After the jury's guilty verdicts, the circuit court sentenced Greene to life imprisonment with an eligibility date for extended supervision in 2037. The court also issued a restitution order making Greene and two co-defendants jointly liable for restitution in the amount of $13,319.15.

 

The Department of Corrections (DOC) informed the victim's parents that under the restitution order Greene would not be required to make restitution payments until his release on extended supervision, which would be 2037 at the earliest, if ever. The parents brought this information to the circuit court's attention and the circuit court issued an amended restitution order directing DOC to collect and distribute the previously ordered payments from Greene's prison wages, earnings and accounts, rather than waiting until Greene was released on extended supervision.

 

Greene appealed to the Wisconsin Court of Appeals, arguing that the circuit court did not have authority to order DOC to disburse restitution from his prison accounts because his accounts could include funds that had been given to him as gifts from friends or family members.

 

The court of appeals disagreed with Greene.

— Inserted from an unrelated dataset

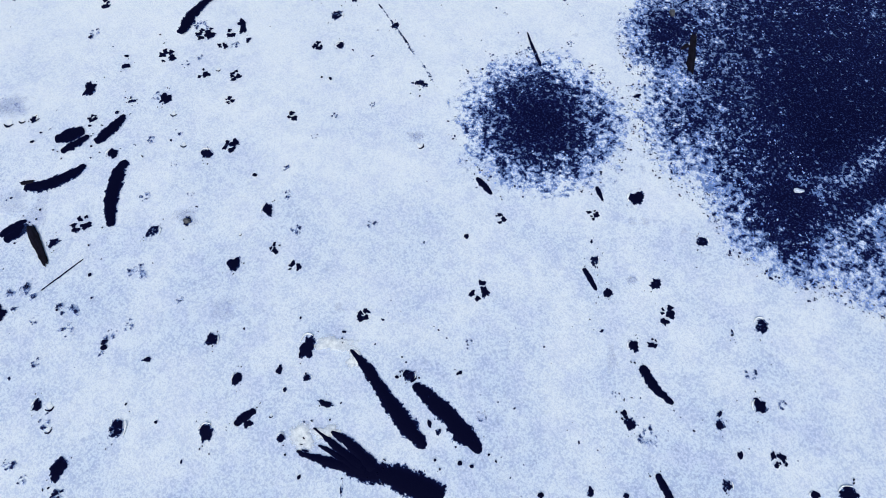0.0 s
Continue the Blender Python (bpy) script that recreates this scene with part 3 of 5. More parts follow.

The Court of Appeals found that the crime victim's restitution statute does not limit the consideration of a defendant's ability to pay restitution to only those funds derived from wages or earnings. Instead, a circuit court has the authority to order a defendant to pay restitution from all of his or her financial resources, including gifted funds available at the time of the restitution order and as funds becomes available to the defendant at a later time. In effect, the court of appeals found that Greene could not shelter gifts from his obligation to pay back his victims, which in the case of a homicide, include family.

 

A copy of the decision can be found at: http://www.wicourts.gov/ca/opinion/DisplayDocument.pdf?content=pdf&seqNo=33019.

 

The State was represented in the Court of Appeals by Assistant Attorney General Sally Wellman.